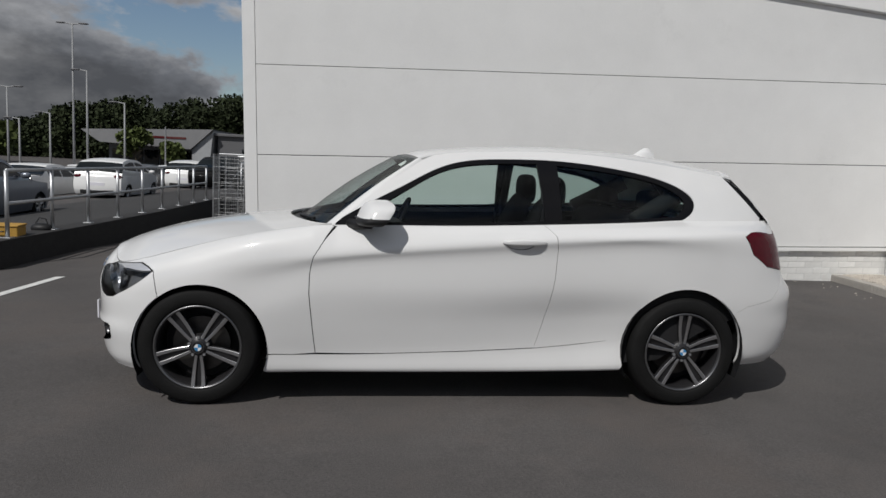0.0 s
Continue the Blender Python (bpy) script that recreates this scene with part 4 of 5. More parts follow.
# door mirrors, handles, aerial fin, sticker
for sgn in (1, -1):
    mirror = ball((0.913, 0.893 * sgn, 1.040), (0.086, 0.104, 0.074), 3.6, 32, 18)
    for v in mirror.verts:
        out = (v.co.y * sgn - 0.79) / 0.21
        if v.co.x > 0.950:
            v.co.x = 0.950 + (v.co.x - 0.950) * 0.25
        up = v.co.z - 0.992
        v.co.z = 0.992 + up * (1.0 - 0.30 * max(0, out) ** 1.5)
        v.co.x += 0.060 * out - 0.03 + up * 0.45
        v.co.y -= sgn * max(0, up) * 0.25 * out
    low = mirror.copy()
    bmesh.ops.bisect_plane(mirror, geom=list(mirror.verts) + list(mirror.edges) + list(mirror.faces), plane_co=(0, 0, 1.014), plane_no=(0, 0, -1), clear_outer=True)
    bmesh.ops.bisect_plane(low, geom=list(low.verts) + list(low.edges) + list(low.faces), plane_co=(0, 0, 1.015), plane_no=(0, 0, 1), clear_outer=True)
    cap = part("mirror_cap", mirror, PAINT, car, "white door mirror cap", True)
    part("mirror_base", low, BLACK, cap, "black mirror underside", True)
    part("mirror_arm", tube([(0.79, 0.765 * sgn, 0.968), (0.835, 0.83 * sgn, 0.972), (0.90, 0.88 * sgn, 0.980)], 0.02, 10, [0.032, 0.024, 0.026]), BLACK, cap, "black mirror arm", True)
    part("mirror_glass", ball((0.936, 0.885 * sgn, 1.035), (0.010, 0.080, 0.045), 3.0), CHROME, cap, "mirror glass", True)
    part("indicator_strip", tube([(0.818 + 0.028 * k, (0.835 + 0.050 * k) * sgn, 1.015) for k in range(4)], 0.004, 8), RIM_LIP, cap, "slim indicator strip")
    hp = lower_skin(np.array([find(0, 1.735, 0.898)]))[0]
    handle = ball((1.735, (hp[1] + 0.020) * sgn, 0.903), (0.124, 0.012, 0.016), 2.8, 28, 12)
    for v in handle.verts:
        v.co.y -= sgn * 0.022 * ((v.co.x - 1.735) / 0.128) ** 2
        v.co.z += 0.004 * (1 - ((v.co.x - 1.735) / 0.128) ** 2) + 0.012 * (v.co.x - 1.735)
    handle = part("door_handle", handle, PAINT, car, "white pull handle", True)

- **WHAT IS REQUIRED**
Exclude the images, then output the data above word for word.

- **RESULT BELOW**
0.0 s
Continue the Blender Python (bpy) script that recreates this scene with part 4 of 5. More parts follow.
# door mirrors, handles, aerial fin, sticker
for sgn in (1, -1):
    mirror = ball((0.913, 0.893 * sgn, 1.040), (0.086, 0.104, 0.074), 3.6, 32, 18)
    for v in mirror.verts:
        out = (v.co.y * sgn - 0.79) / 0.21
        if v.co.x > 0.950:
            v.co.x = 0.950 + (v.co.x - 0.950) * 0.25
        up = v.co.z - 0.992
        v.co.z = 0.992 + up * (1.0 - 0.30 * max(0, out) ** 1.5)
        v.co.x += 0.060 * out - 0.03 + up * 0.45
        v.co.y -= sgn * max(0, up) * 0.25 * out
    low = mirror.copy()
    bmesh.ops.bisect_plane(mirror, geom=list(mirror.verts) + list(mirror.edges) + list(mirror.faces), plane_co=(0, 0, 1.014), plane_no=(0, 0, -1), clear_outer=True)
    bmesh.ops.bisect_plane(low, geom=list(low.verts) + list(low.edges) + list(low.faces), plane_co=(0, 0, 1.015), plane_no=(0, 0, 1), clear_outer=True)
    cap = part("mirror_cap", mirror, PAINT, car, "white door mirror cap", True)
    part("mirror_base", low, BLACK, cap, "black mirror underside", True)
    part("mirror_arm", tube([(0.79, 0.765 * sgn, 0.968), (0.835, 0.83 * sgn, 0.972), (0.90, 0.88 * sgn, 0.980)], 0.02, 10, [0.032, 0.024, 0.026]), BLACK, cap, "black mirror arm", True)
    part("mirror_glass", ball((0.936, 0.885 * sgn, 1.035), (0.010, 0.080, 0.045), 3.0), CHROME, cap, "mirror glass", True)
    part("indicator_strip", tube([(0.818 + 0.028 * k, (0.835 + 0.050 * k) * sgn, 1.015) for k in range(4)], 0.004, 8), RIM_LIP, cap, "slim indicator strip")
    hp = lower_skin(np.array([find(0, 1.735, 0.898)]))[0]
    handle = ball((1.735, (hp[1] + 0.020) * sgn, 0.903), (0.124, 0.012, 0.016), 2.8, 28, 12)
    for v in handle.verts:
        v.co.y -= sgn * 0.022 * ((v.co.x - 1.735) / 0.128) ** 2
        v.co.z += 0.004 * (1 - ((v.co.x - 1.735) / 0.128) ** 2) + 0.012 * (v.co.x - 1.735)
    handle = part("door_handle", handle, PAINT, car, "white pull handle", True)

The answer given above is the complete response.